(Records contained in a dataset)

—————

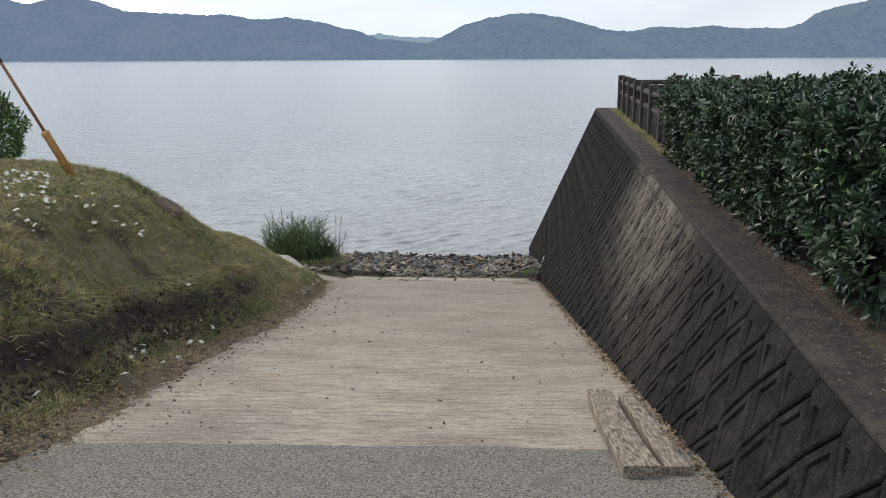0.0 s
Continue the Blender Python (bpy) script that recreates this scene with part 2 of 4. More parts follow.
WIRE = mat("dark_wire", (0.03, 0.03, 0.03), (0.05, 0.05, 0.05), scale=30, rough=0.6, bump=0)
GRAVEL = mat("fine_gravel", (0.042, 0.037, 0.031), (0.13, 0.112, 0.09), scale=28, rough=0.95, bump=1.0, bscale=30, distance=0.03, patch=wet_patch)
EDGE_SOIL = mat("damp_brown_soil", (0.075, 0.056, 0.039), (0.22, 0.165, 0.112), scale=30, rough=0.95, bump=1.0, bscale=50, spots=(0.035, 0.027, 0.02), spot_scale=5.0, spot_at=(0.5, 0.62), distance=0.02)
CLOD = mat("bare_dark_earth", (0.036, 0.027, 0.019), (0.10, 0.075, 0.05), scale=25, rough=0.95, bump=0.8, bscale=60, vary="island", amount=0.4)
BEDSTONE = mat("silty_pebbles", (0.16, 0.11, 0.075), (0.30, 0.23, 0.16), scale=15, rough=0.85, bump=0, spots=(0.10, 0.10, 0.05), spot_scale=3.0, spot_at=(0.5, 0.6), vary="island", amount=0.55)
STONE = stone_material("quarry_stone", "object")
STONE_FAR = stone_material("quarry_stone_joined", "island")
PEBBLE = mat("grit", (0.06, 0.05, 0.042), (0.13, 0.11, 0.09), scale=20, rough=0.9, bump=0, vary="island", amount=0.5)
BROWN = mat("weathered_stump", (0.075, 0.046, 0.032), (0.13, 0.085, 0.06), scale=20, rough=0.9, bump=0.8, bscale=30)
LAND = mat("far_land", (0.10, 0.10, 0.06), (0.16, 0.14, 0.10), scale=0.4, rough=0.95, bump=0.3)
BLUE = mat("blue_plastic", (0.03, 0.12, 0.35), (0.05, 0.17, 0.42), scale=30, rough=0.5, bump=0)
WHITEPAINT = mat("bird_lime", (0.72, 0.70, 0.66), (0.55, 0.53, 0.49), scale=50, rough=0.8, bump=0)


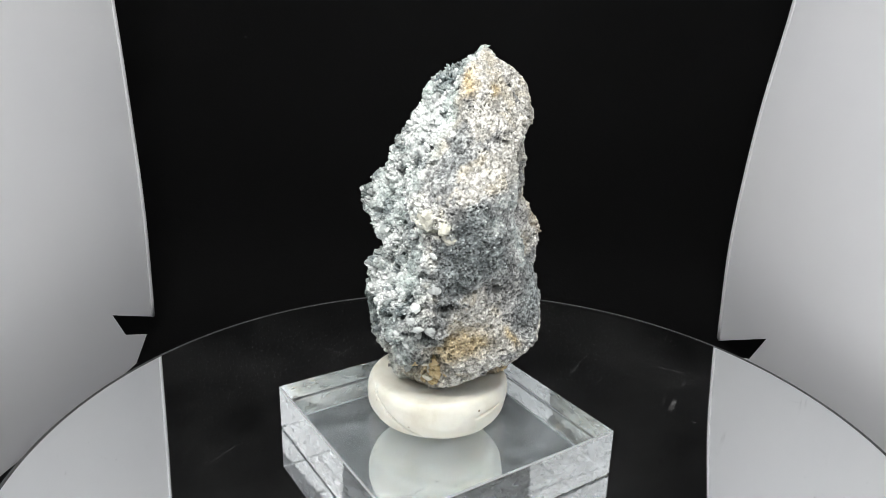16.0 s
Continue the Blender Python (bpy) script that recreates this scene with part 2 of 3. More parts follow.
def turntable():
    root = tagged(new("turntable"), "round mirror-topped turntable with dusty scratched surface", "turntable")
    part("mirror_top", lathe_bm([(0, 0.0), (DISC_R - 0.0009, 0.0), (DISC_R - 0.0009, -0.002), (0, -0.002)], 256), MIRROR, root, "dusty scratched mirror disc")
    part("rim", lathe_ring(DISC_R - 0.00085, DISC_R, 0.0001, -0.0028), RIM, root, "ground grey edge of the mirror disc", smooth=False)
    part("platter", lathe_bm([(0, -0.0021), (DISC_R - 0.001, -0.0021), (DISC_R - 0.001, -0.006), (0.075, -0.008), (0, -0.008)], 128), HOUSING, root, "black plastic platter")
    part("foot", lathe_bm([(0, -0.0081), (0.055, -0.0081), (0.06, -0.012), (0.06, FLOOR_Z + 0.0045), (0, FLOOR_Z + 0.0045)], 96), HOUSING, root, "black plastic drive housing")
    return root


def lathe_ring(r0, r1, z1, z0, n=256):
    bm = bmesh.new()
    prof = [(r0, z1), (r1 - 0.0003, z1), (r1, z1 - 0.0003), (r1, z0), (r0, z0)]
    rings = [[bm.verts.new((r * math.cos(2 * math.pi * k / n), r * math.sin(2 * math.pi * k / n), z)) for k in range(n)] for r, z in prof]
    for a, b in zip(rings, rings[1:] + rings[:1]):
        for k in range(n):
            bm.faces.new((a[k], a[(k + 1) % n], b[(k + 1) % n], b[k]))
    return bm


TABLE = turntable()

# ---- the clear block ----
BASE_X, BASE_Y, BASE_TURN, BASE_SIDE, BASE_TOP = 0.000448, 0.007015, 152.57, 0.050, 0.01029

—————

TASK STATEMENT >> Which lines hold the string "parts"? List them all.

WRITTEN REPLY >>
Continue the Blender Python (bpy) script that recreates this scene with part 2 of 4. More parts follow.
Continue the Blender Python (bpy) script that recreates this scene with part 2 of 3. More parts follow.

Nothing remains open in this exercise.